** Start **
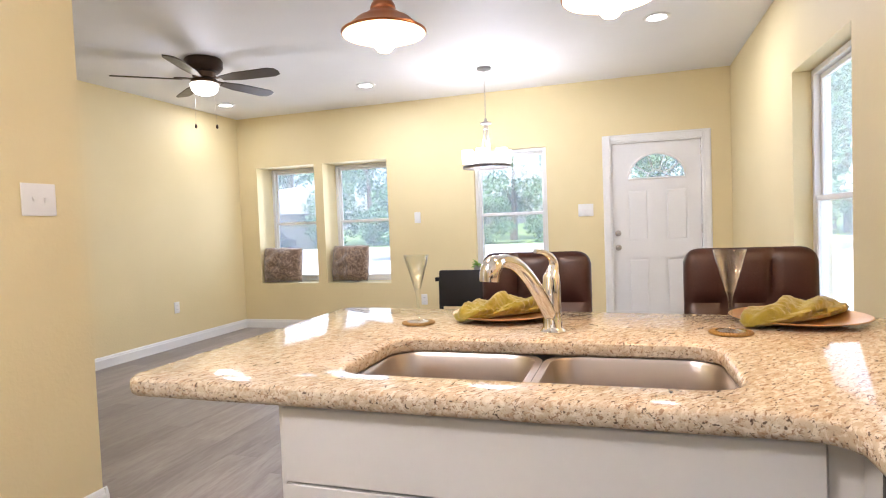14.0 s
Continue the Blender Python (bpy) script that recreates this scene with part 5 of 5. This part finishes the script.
# ---- crate with bottles ----
cr = thing("small_crate", (4.565, 3.21, CT), "small slatted pine crate holding two bottles", "crate", "", -90)
CW, CD = 0.285, 0.115
for sy in (-1, 1):
    for z in (0.006, 0.046):
        part("slat", boxes((-CW / 2, sy * CD / 2 - 0.003, z, CW / 2, sy * CD / 2 + 0.003, z + 0.028), bevel=0.001), CRATE_WOOD, cr)
for s in (-1, 1):
    part("end_board", boxes((s * CW / 2 - 0.012, -CD / 2 + 0.0035, 0.004, s * CW / 2 - 0.001, CD / 2 - 0.0035, 0.076), bevel=0.001), CRATE_WOOD, cr)
part("bottom_board", boxes((-CW / 2 + 0.013, -CD / 2 + 0.004, 0.0008, CW / 2 - 0.013, CD / 2 - 0.004, 0.006)), CRATE_WOOD, cr)
for off, cap, lab_, mt in ((0.065, CRATE_WOOD, "iced coffee bottle with a tan cap", LATTE), (-0.062, BROWN_WOOD, "iced coffee bottle with a dark brown cap", varied("mocha_drink", (0.25, 0.12, 0.05), (0.34, 0.19, 0.09), 10, 0.25))):
    b = thing("coffee_bottle", (4.565, 3.21 + off, CT + 0.0065), lab_, "bottle", "bottles in the crate")
    part("bottle_body", lathe([(0.0, 0.0005), (0.030, 0.0005), (0.032, 0.006), (0.032, 0.070), (0.029, 0.085), (0.020, 0.112), (0.0175, 0.125), (0.0175, 0.135), (0, 0.135)], 26), mt, b, "coffee-coloured glass bottle")
    part("cap", lathe([(0.0, 0.1352), (0.021, 0.1352), (0.022, 0.139), (0.022, 0.156), (0.020, 0.160), (0, 0.160)], 24), cap, b)
    part("label_disc", shift(lathe([(0.0, 0.0), (0.012, 0.0), (0.012, 0.0008), (0, 0.0008)], 18), Matrix.Translation((-0.0325, 0, 0.058)) @ pose(0, 0, 0, 0, -90, 0)), PAPER, b, "pale round label")


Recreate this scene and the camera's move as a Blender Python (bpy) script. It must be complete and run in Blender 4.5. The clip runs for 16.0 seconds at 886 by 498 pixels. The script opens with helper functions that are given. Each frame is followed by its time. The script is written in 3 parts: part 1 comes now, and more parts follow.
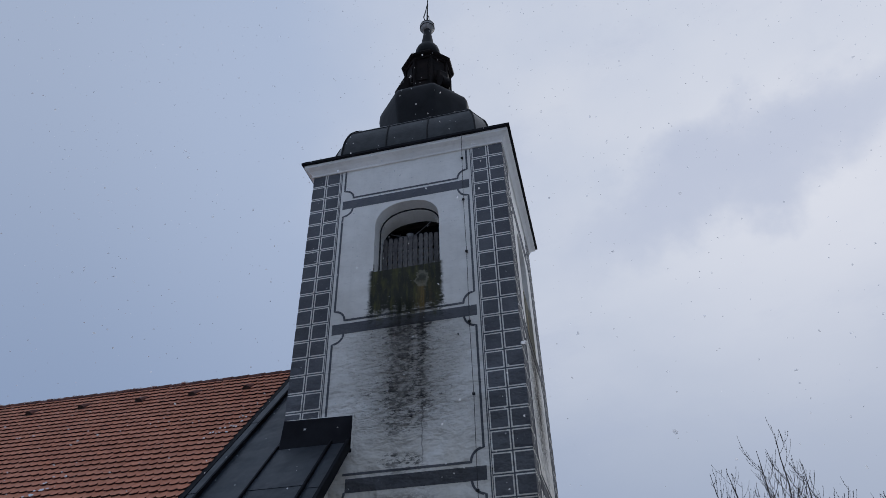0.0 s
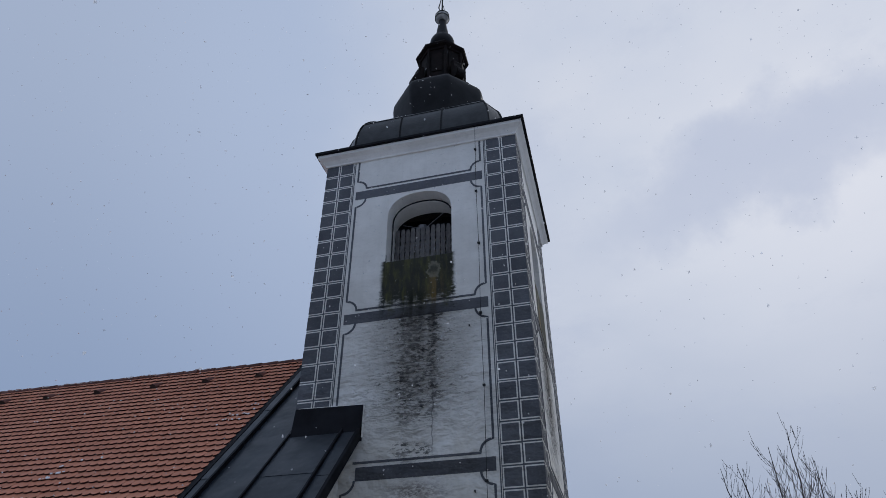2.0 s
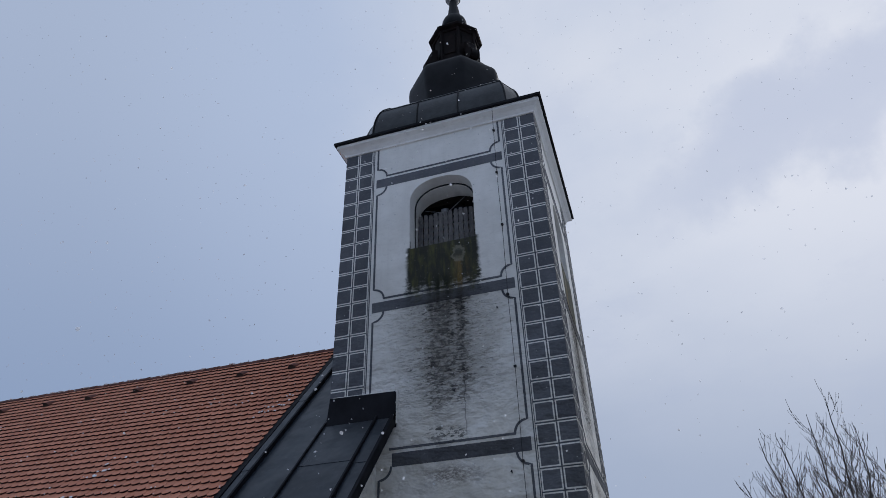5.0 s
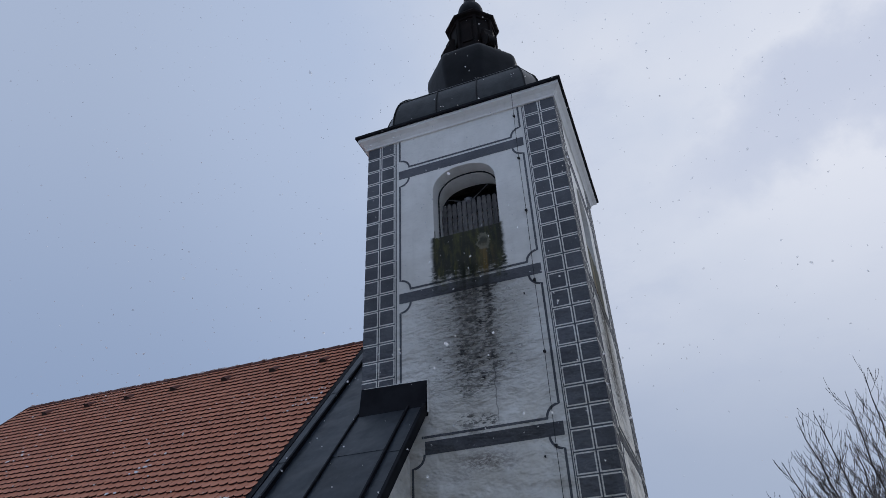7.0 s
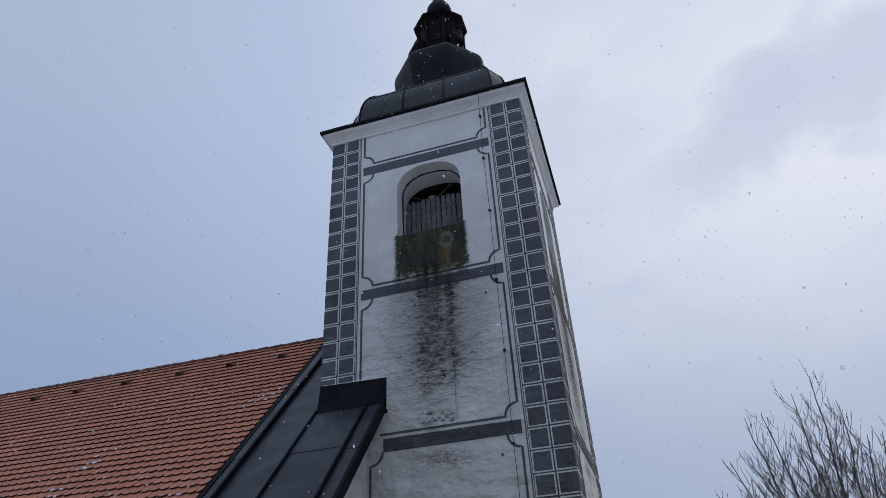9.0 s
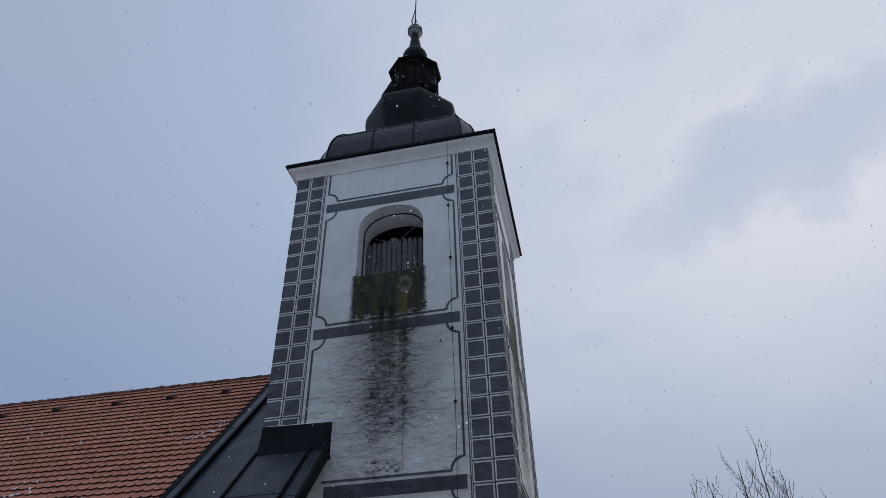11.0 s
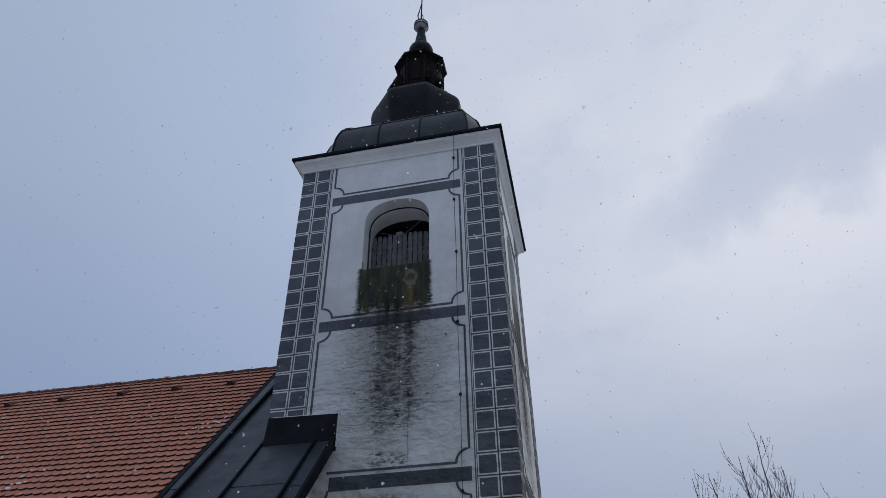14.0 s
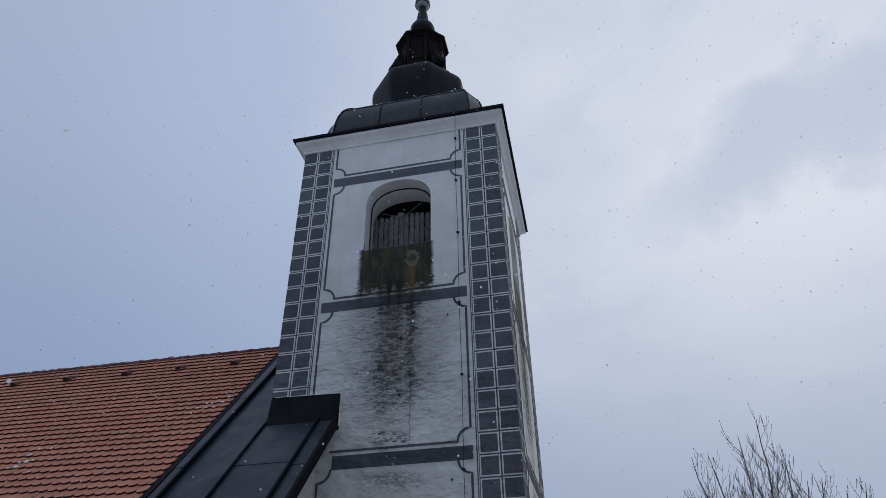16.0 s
** End **
> [Aim]: Reproduce every record above exactly, but leave out the pictures.

> [Solution for this problem]:
14.0 s
Continue the Blender Python (bpy) script that recreates this scene with part 5 of 5. This part finishes the script.
# ---- crate with bottles ----
cr = thing("small_crate", (4.565, 3.21, CT), "small slatted pine crate holding two bottles", "crate", "", -90)
CW, CD = 0.285, 0.115
for sy in (-1, 1):
    for z in (0.006, 0.046):
        part("slat", boxes((-CW / 2, sy * CD / 2 - 0.003, z, CW / 2, sy * CD / 2 + 0.003, z + 0.028), bevel=0.001), CRATE_WOOD, cr)
for s in (-1, 1):
    part("end_board", boxes((s * CW / 2 - 0.012, -CD / 2 + 0.0035, 0.004, s * CW / 2 - 0.001, CD / 2 - 0.0035, 0.076), bevel=0.001), CRATE_WOOD, cr)
part("bottom_board", boxes((-CW / 2 + 0.013, -CD / 2 + 0.004, 0.0008, CW / 2 - 0.013, CD / 2 - 0.004, 0.006)), CRATE_WOOD, cr)
for off, cap, lab_, mt in ((0.065, CRATE_WOOD, "iced coffee bottle with a tan cap", LATTE), (-0.062, BROWN_WOOD, "iced coffee bottle with a dark brown cap", varied("mocha_drink", (0.25, 0.12, 0.05), (0.34, 0.19, 0.09), 10, 0.25))):
    b = thing("coffee_bottle", (4.565, 3.21 + off, CT + 0.0065), lab_, "bottle", "bottles in the crate")
    part("bottle_body", lathe([(0.0, 0.0005), (0.030, 0.0005), (0.032, 0.006), (0.032, 0.070), (0.029, 0.085), (0.020, 0.112), (0.0175, 0.125), (0.0175, 0.135), (0, 0.135)], 26), mt, b, "coffee-coloured glass bottle")
    part("cap", lathe([(0.0, 0.1352), (0.021, 0.1352), (0.022, 0.139), (0.022, 0.156), (0.020, 0.160), (0, 0.160)], 24), cap, b)
    part("label_disc", shift(lathe([(0.0, 0.0), (0.012, 0.0), (0.012, 0.0008), (0, 0.0008)], 18), Matrix.Translation((-0.0325, 0, 0.058)) @ pose(0, 0, 0, 0, -90, 0)), PAPER, b, "pale round label")


Recreate this scene and the camera's move as a Blender Python (bpy) script. It must be complete and run in Blender 4.5. The clip runs for 16.0 seconds at 886 by 498 pixels. The script opens with helper functions that are given. Each frame is followed by its time. The script is written in 3 parts: part 1 comes now, and more parts follow.
0.0 s
2.0 s
5.0 s
7.0 s
9.0 s
11.0 s
14.0 s
16.0 s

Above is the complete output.